§ Exercise requirements:
Reproduce the listing exactly, with no pictures in your copy.

§ Data section:
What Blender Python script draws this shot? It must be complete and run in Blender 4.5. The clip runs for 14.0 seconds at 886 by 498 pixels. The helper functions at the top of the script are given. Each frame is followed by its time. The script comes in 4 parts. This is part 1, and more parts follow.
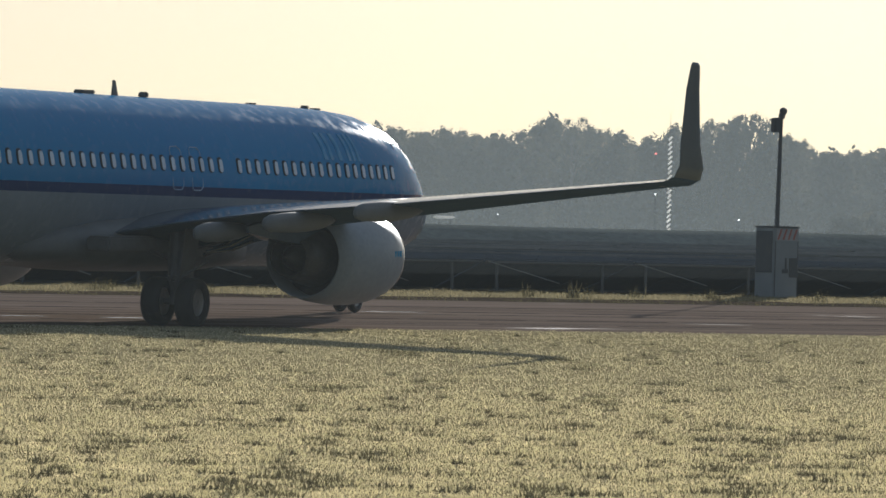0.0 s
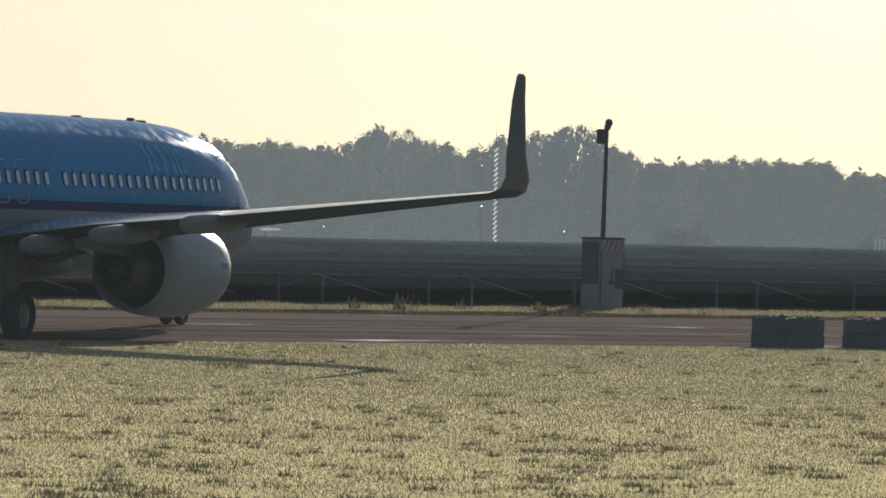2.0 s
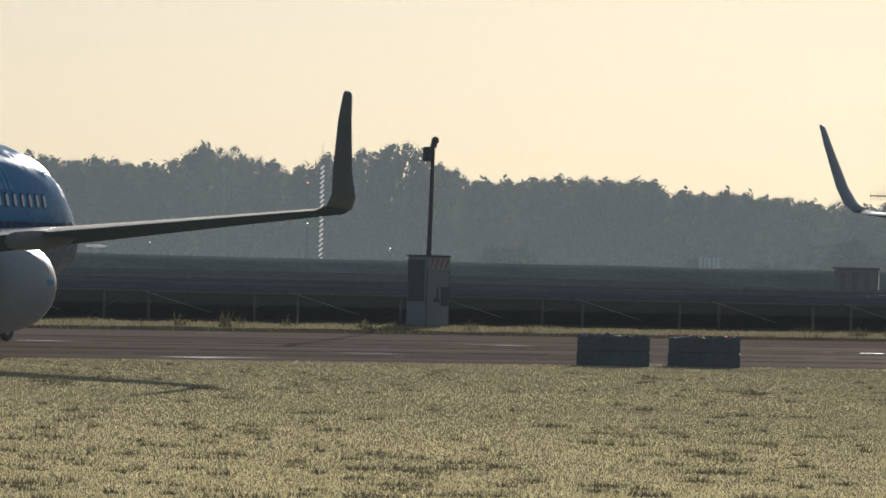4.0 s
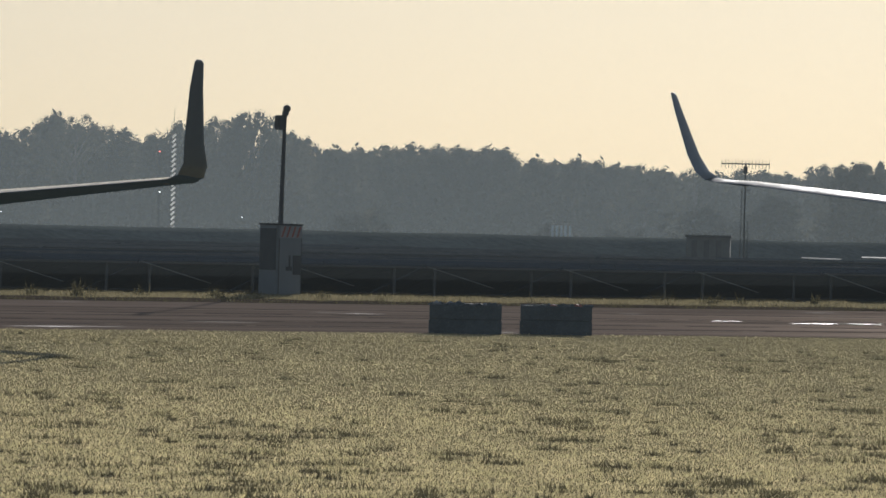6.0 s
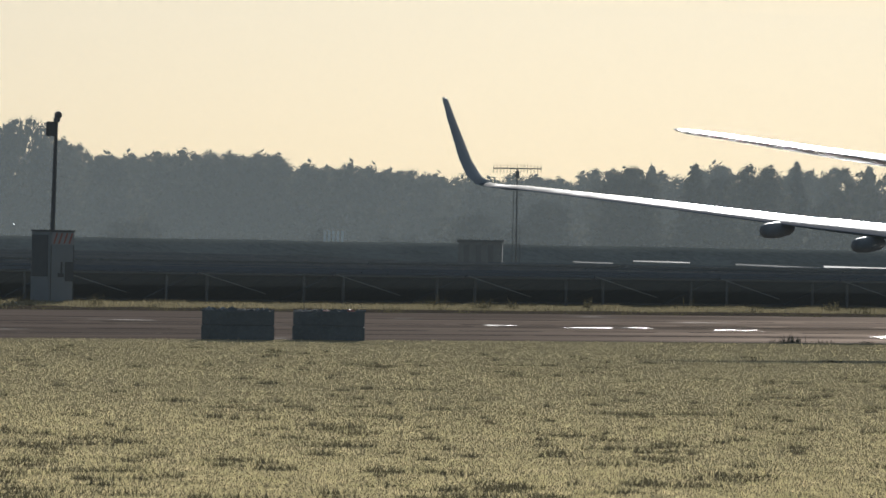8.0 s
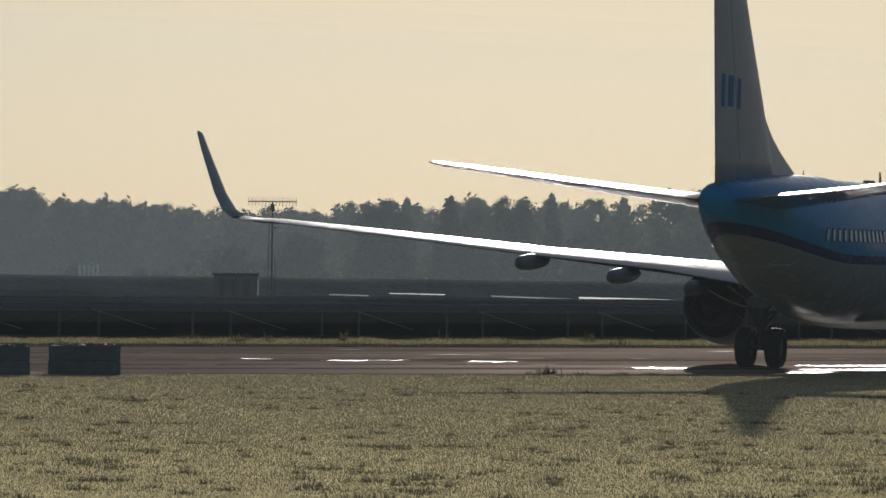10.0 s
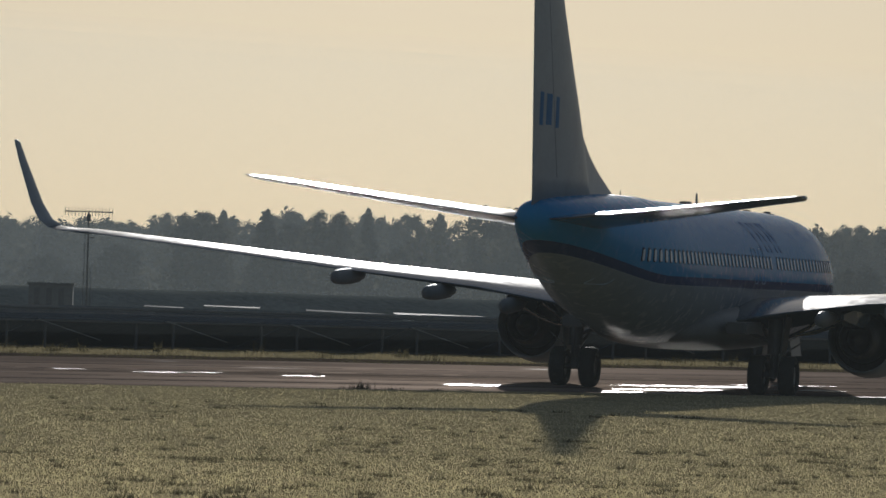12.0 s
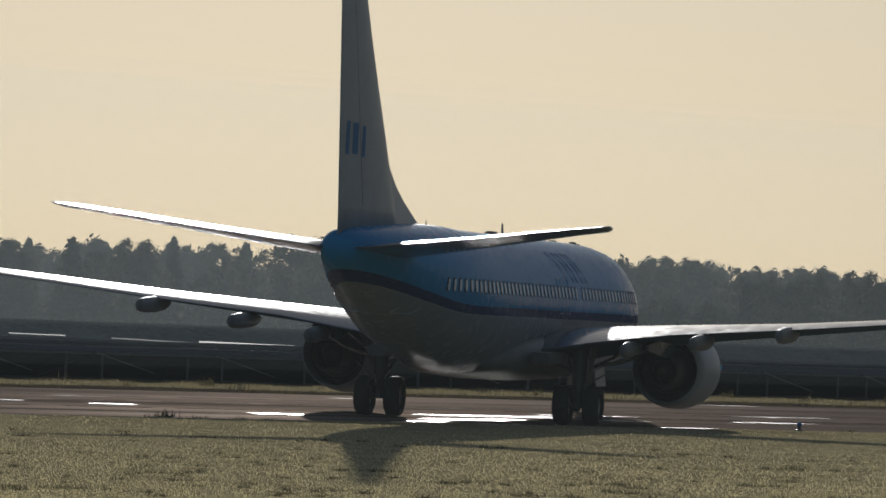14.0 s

§ Task output:
What Blender Python script draws this shot? It must be complete and run in Blender 4.5. The clip runs for 14.0 seconds at 886 by 498 pixels. The helper functions at the top of the script are given. Each frame is followed by its time. The script comes in 4 parts. This is part 1, and more parts follow.
0.0 s
2.0 s
4.0 s
6.0 s
8.0 s
10.0 s
12.0 s
14.0 s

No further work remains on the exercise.